1. Start with q(x), r(x). It's best to keep track of things with three vectors, X,Y,Z each with three coordinates (for example X1 X2 X3). Start with X = (p(x), 1, 0), Y = (q(x), 0, 1), Z = (0,0,0)

2. While Y1 is not 0, do the following:

Z = X - k(x)Y, where k(x) is the polynomial part of X1/Y1, ie the quotient without the remainder.

Now set X = Y, Y = Z and repeat until Y1 = 0

3. Then, if q and r really have no common factors except 1, you'll finish with X1 = 1, X2 = t(x), X3 = s(x). Now you can construct E, and apply it to (0, 1) to get p(x).

End of post: This Euclidean algorithm is really the heart of the matter; can you prove that it terminates in the way I claim it does?

Originally posted by ChronicLeaky
I haven't thought about commutative algebra in a while, so this is going to be pretty stream-of-consciousness, but it will work. I've defined most of the important concepts in a very quick-and-dirty way; if you're familiar with them, ignore these definitions.
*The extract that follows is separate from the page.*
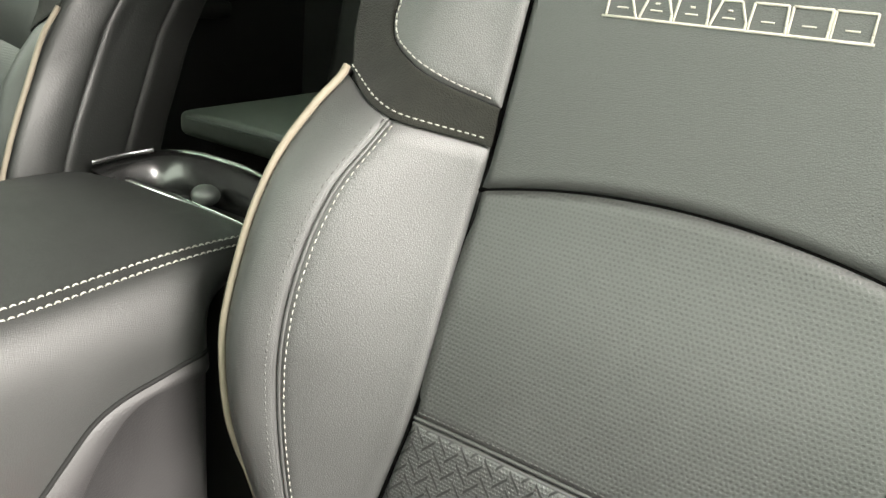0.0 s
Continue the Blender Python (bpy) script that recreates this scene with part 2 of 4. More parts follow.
def polyline(points, n, close=False):
    """n points at even steps along a smooth line through the given ones."""
    p = np.array(points, float)
    if close:
        p = np.vstack([p[-2:], p, p[:3]])
    s = np.concatenate([[0], np.cumsum(np.linalg.norm(np.diff(p, axis=0), axis=1))])
    a, b = (s[2], s[len(points) + 2]) if close else (0, s[-1])
    f = hermite([(si, *pi) for si, pi in zip(s, p)])
    dense = f(np.linspace(a, b, 600))
    q = np.concatenate([[0], np.cumsum(np.linalg.norm(np.diff(dense, axis=0), axis=1))])
    w = np.linspace(0, q[-1], n + 1)[:-1] if close else np.linspace(0, q[-1], n)
    return np.stack([np.interp(w, q, dense[:, j]) for j in range(p.shape[1])], 1)


def mesh_object(name, verts, faces, material, parent=None, label="", uvs=None, smooth=True):
    me = bpy.data.meshes.new(name)
    me.from_pydata([tuple(map(float, v)) for v in verts], [], [tuple(map(int, f)) for f in faces])
    me.materials.append(material)
    if smooth:
        me.polygons.foreach_set("use_smooth", [True] * len(me.polygons))
    if uvs is not None:
        layer = me.uv_layers.new(name="UVMap")
        idx = np.empty(len(me.loops), dtype=np.int32)
        me.loops.foreach_get("vertex_index", idx)
        layer.data.foreach_set("uv", np.asarray(uvs, float)[idx].ravel())
    me.update()
    ob = new(name, me)
    ob.parent = parent
    if label:
        tagged(ob, label)
    return ob


def part(name, bm, material, parent, label="", smooth=True):
    me = bpy.data.meshes.new(name)
    bm.to_mesh(me)
    bm.free()
    me.materials.append(material)
    if smooth:
        me.polygons.foreach_set("use_smooth", [True] * len(me.polygons))
    ob = new(name, me)
    ob.parent = parent
    if label:
        tagged(ob, label)
    return ob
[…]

If not, then the explanations are pretty bad and I suggest an engooglement.

"2) Find the p ...[text shortened]... atter; can you prove that it terminates in the way I claim it does?

Thanks! Holy crap that looks complicated though, gonna have to sit down and look at this one for a while...

Originally posted by PBE6
Thanks! Holy crap that looks complicated though, gonna have to sit down and look at this one for a while...

Really most of the part which is actually a "systematic solution" is in the numbered stuff at the end. I'm sure it's not too clear, so post a shout (shout a post?) if something should be broken down.